The Interior Department plans to cement into regulation its 2017 opinion that the accidental killing of migratory birds isn’t a criminal act—a reversal of prior federal policy that prosecuted unintentional bird killings as a misdemeanor, Interior officials said Thursday.
The U.S. Fish and Wildlife Service is beginning a rulemaking that would punish only those who intentionally kill migratory birds, the service said Thursday.
Interior Solicitor Daniel Jorjani issued an opinion in 2017 that rejected the federal government’s century-long interpretation of the 1916 Migratory Bird Treaty Act as criminalizing companies that accidentally kill birds during industrial activities, such as wind turbines and oil and gas development.
“We are taking action today to make sure our rules and regulations are clear,” Aurelia Skipwith, director of the U.S. Fish and Wildlife Service, said in a statement. “We look forward to an open and transparent process that will ensure ample opportunity for public input.”
Oil Spill Deaths
A company would only be prosecuted under the MBTA if it intentionally pursues, hunts, wounds, traps or collects birds, said Jerome Ford, assistant director of the U.S. Fish and Wildlife Services’ migratory bird program.
Under the previous interpretation of the MBTA, oil companies have been convicted for the deaths of birds found in oil sump pits, and mining companies have been prosecuted after birds were found dead because of contamination from mine tailings, according to a 2010 Congressional Research Service report.
Exxon Corp. paid a $25 million criminal fine for bird deaths following the 1989 Exxon Valdez oil spill, the report said.
Interior Department officials, briefing reporters on condition of anonymity, said Thursday that companies responsible for oil spills or mine contamination that kill birds would no longer be prosecuted under the Migratory Bird Treaty Act.
Other laws, such as Superfund, could be used to take action against companies found to have killed birds because of contamination, one Interior official told Bloomberg Environment.
Interior Department officials refused to respond to questions about the proposed rule for the record.
Federal courts have issued conflicting rulings about how strict the act is regarding accidental bird deaths.
Some courts have ruled that under the act, the government doesn’t have to prove that companies intended to kill birds in order to be convicted, the CRS report said. Others have ruled that such a position is too strict.

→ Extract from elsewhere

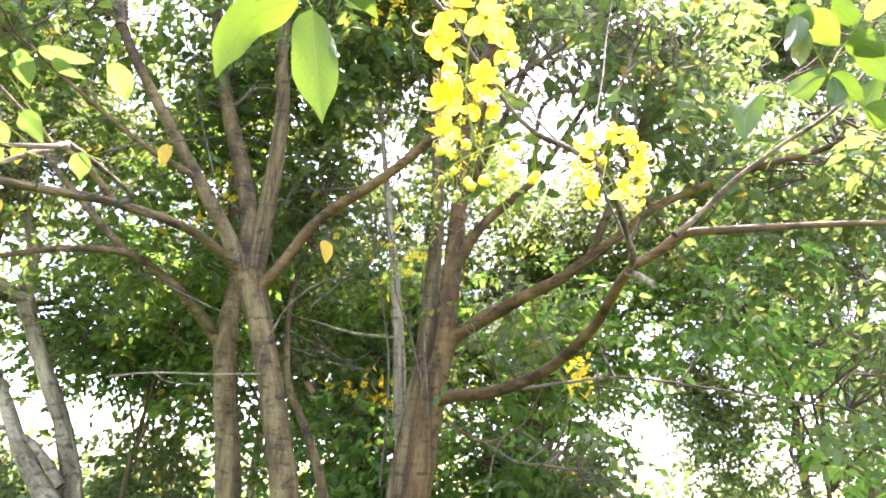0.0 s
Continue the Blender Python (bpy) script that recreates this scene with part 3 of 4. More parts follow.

“With five federal circuit courts of appeals divided on this question, it is important to bring regulatory certainty to the public by clarifying that the criminal scope of the MBTA only reaches to conduct intentionally injuring birds,” Rob Wallace, assistant Interior secretary for fish and wildlife and parks, said in a statement.
Environmental groups say they believe the regulations would give companies a free pass to kill birds with impunity and prevent a future administration from easily reversing Jorjani’s opinion.
“They’re trying to cement it as much as they can into law so they’ll make it hard to change,” said Bob Dreher, senior vice president of conservation programs at Defenders of Wildlife. “They’re trying to make things as durable as possible.”
The American Petroleum Institute said Thursday it supports the proposed rule because it reinforces the original intent of the MBTA, API spokesman Reid Porter said.
API does not believe that the oil and gas industry is a “primary threat” to birds, he said.
The American Wind Energy Association said it is still reviewing the proposed rule.
A group of states and environmental groups, including the Audubon Society, are challenging the Jorjani opinion in U.S. District Court for the Southern District of New York. They say it took away a tool state law enforcement used to reduce private industry’s impact on bird populations, including at wind farms and other energy developments.
The states challenging the opinion include California, Illinois, Maryland, Massachusetts, New Jersey, New York, and Oregon.
“For decades, both Republican and Democratic administrations have relied on the Migratory Bird Treaty Act as the primary tool for protecting birds in this country,” Audubon President and CEO David Yarnold said in a statement. “This mean-spirited rule is pure politics and birds will pay the price.”
A bipartisan effort in Congress would reverse Trump administration efforts to decriminalize accidental bird killings.
The House Natural Resources Committee on Jan. 15 advanced the Migratory Bird Protection Act (H.R. 5552), sponsored by Rep. Alan Lowenthal (D-Calif.). It would amend the Migratory Bird Treaty Act to affirm that the law applies to accidental bird deaths by commercial activities.
The bill has two Republican supporters: Reps. Jeff Van Drew (N.J.) and Francis Rooney (Fla.), who aren’t members of the Natural Resources Committee. It would face an uncertain future in the Republican-controlled Senate.
A 45-day comment period on the Interior Department’s rulemaking begins Feb. 3.